In 2009 1,115 people were prosecuted for tax fraud, and just over 800 went to prison. Half as many people were injured by lightning, 540.
We grownups know that many more people seek to evade taxes than run around in thunderstorms brandishing long metal poles while standing on the tops of hills, we can surmise your odds of going to prison for tax evasion for not paying are slim to none.
But seriously, these irresponsible cynics are inciting unstable individuals to increasingly outrageous and violent acts. Whilst there may be some sort of "free speech" defence at law (not withstanding Holmes comments about yelling "fire!" in a crowded theatre in Schenk v United States), but surely no responsible broadcaster could allow such incitement to public violence? What about FCC Regulations? Dropping the "magic word" or exposing the female breast brings about a flurry of activity and calls for heads to roll.
What happens to those who foment hatred and incite violence as part of their political agenda?
What happened to all those anti-terrorism laws? Strewth, you won't have to waterboard them, just quote their own published words back at them.
Change "businesses" to "organizations," and change IRS to "conspiracy-crazed neocons," and you have the ACORN saga. I wonder if Asman would agree that what happened to them is bad.
I also have to wonder why the right-wing has suddenly discovered how great Ron Paul is. And, lest anyone claim that we have changed our minds about him, that's not true--we always thought he was at least a little deranged.
I'm sure the owner of the carwash in Sacramento who was confronted by two IRS agents for the grand sum of....4 cents and was treated, in the owner's words, condescendingly, is surely not a sign of things to come
It is a fact that both the IRS and the Department of Education have both posted RFQ's (Request for Quotation) for semi-automtic weapons. Why? Coincidentally, the new health care act deals with the IRS and DOE.
Since the United States census constitutionally is for enumeration, ONLY, what does...
a. Your name and names of all members of household
b. Home address
c. Race
d. Nationality
e. Income
f. Age and dates of birth of all members of household
have to do with the simple task of enumeration, counting heads?
But, most importantly, why is the IRS in charge of this health care monstrosity?

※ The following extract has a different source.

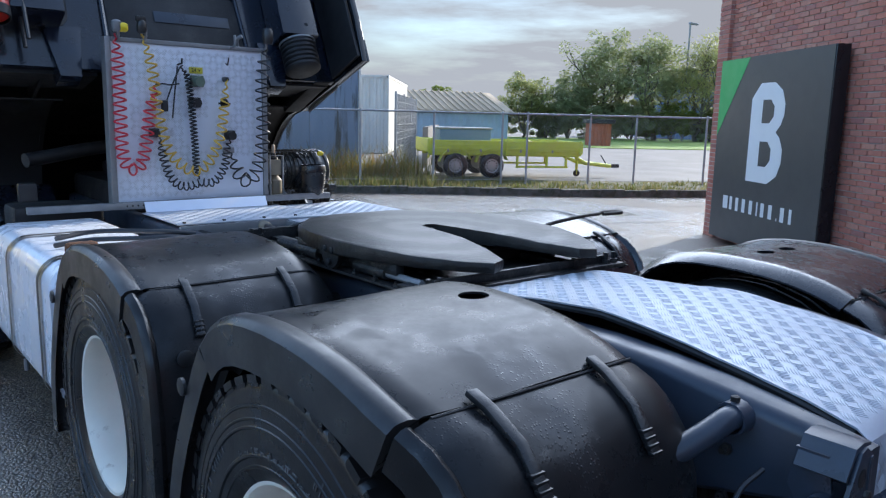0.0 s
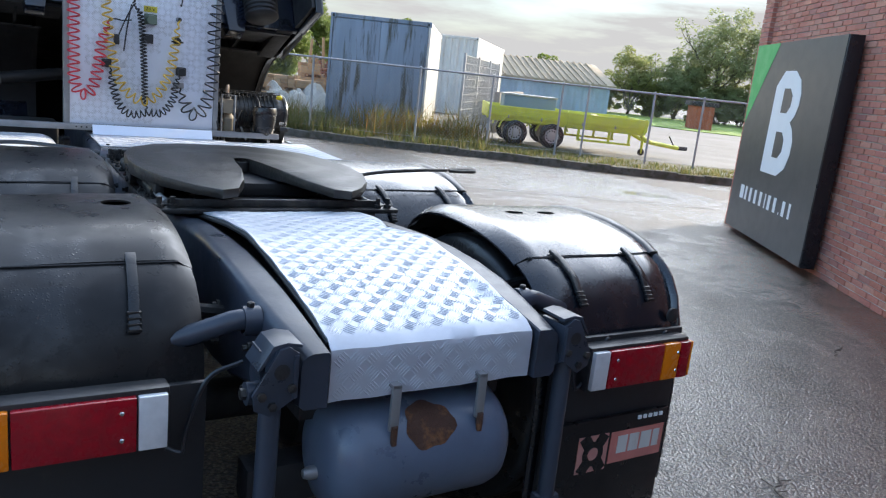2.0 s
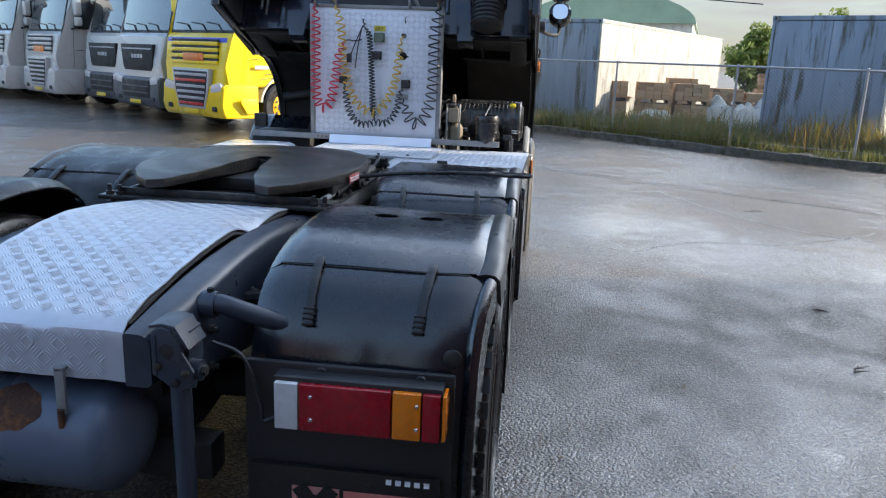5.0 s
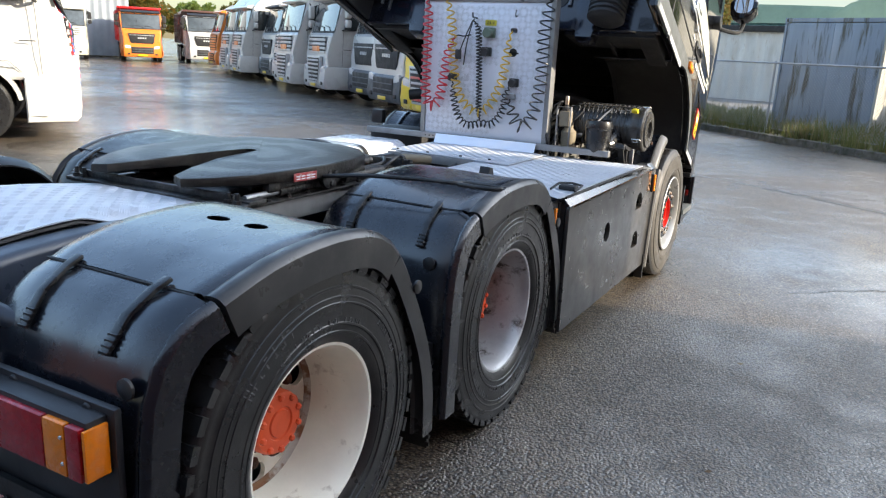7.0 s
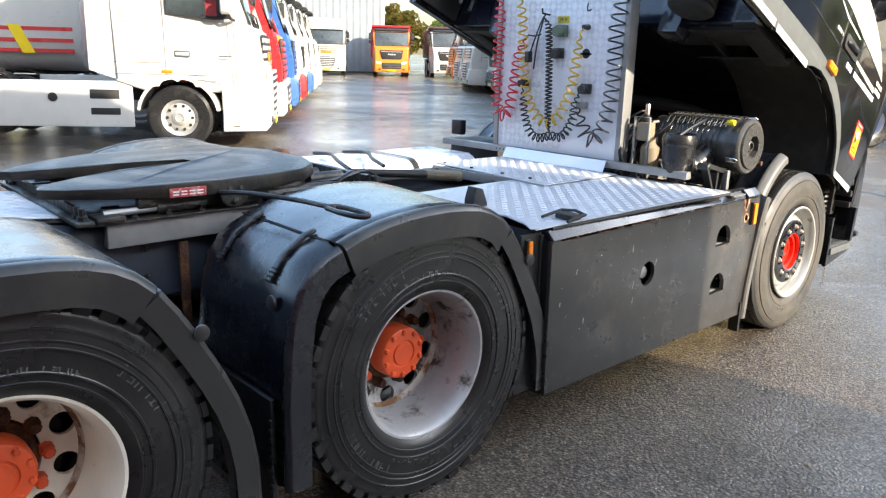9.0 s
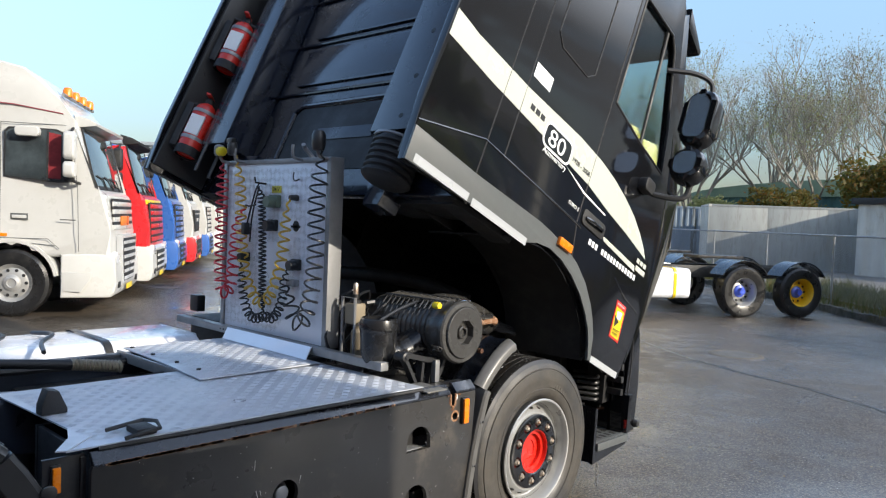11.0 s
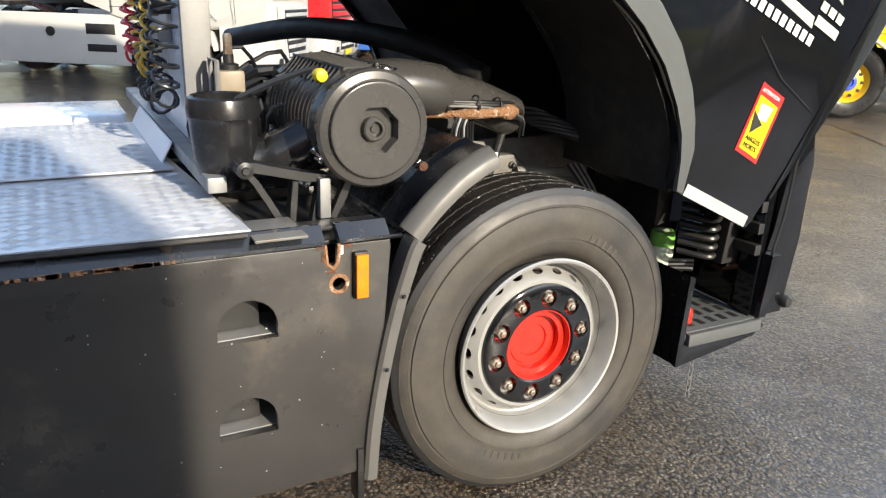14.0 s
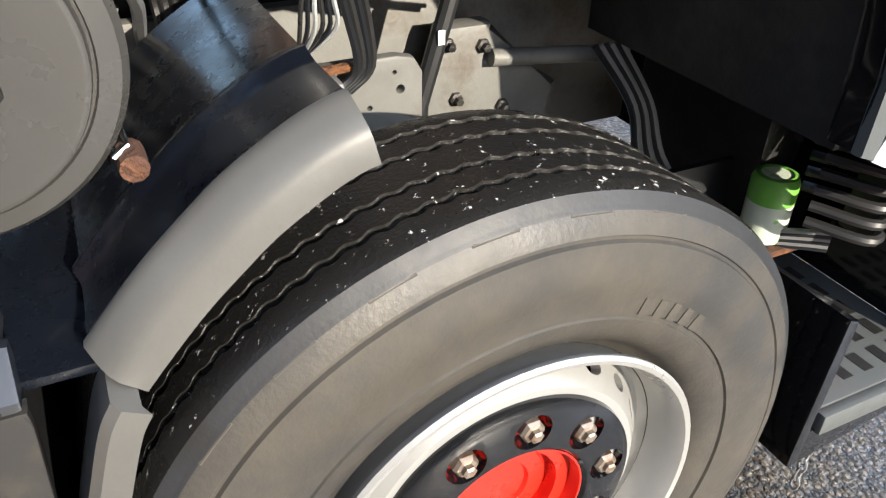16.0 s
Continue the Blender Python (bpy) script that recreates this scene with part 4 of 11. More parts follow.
for s in (1, -1):
    for ya in (AXLE_M, AXLE_R):
        dual_wheel(s, ya)
    front_wheel(s)
part("axle_beam", lathe(bmesh.new(), [(0.07, -0.8), (0.07, -0.2), (0.19, -0.12), (0.19, 0.12), (0.07, 0.2), (0.07, 0.8)], "x", 16, (0, AXLE_R, 0.5)), M_DARK, truck)
part("axle_beam", lathe(bmesh.new(), [(0.07, -0.8), (0.07, -0.2), (0.19, -0.12), (0.19, 0.12), (0.07, 0.2), (0.07, 0.8)], "x", 16, (0, AXLE_M, 0.5)), M_DARK, truck)
part("axle_beam", box_bm(-0.9, 0.9, AXLE_F - 0.05, AXLE_F + 0.05, 0.36, 0.48, 0.02), M_DARK, truck)

# fenders: (y, z) from the rear foot over the top to the front foot, relative to the axle
F_REAR = [(-0.615, 0.24), (-0.615, 0.45), (-0.612, 0.62), (-0.603, 0.74), (-0.588, 0.85), (-0.556, 0.94), (-0.505, 1.005), (-0.455, 1.04), (-0.40, 1.062)]
F_TOP = [(-0.395, 1.066), (-0.345, 1.086), (-0.29, 1.102), (-0.22, 1.118), (-0.13, 1.131), (-0.04, 1.137), (0.05, 1.138), (0.14, 1.133), (0.22, 1.122), (0.29, 1.100), (0.35, 1.066), (0.40, 1.02)]
F_FRONT = [(0.405, 1.012), (0.45, 0.95), (0.51, 0.85), (0.57, 0.74), (0.62, 0.63), (0.655, 0.52), (0.675, 0.40), (0.68, 0.25)]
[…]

In all states, the IRS may file with the county clerk, a tax lien against you personally, and your real property (house, commercial property, etc.)
By the way, unlike you or I, when trying to collect an alleged debt, they do not have to sue, go to court, prove to a judge or jury they are right with evidence and facts, win the suit, get a judgement signed by a judge, then abstract the judgement into a lien. They simply skip the judicial process, due process as it is constitutionally known, and go straight to lien.
So, they dont like what your insurance covers or doesn't cover, you choose not to buy federally mandated insurance? You could end up with a lien against you and your property? Dont own real property? The lien is good for ten years, at which point the lien is renewable for another ten years.
Don't pay the lien? They garnish your wages and seize your property.
Here in Texas, you cannot lose your homesteaded property for a debt. Yes you can lose it due to owing property taxes on the property itself. And we don't have garnishee for wages. But, the IRS can and does garnishee wages, again simply by writing an unsigned, yes, unsigned letter.
And they can seize any real property, bank accounts, etc. by writing again an unsigned letter. No due process.
Finally, Natonal Insecurity quotes very low numbers for prosection, however, the United States does not have debtors prison, except if you owe income tax.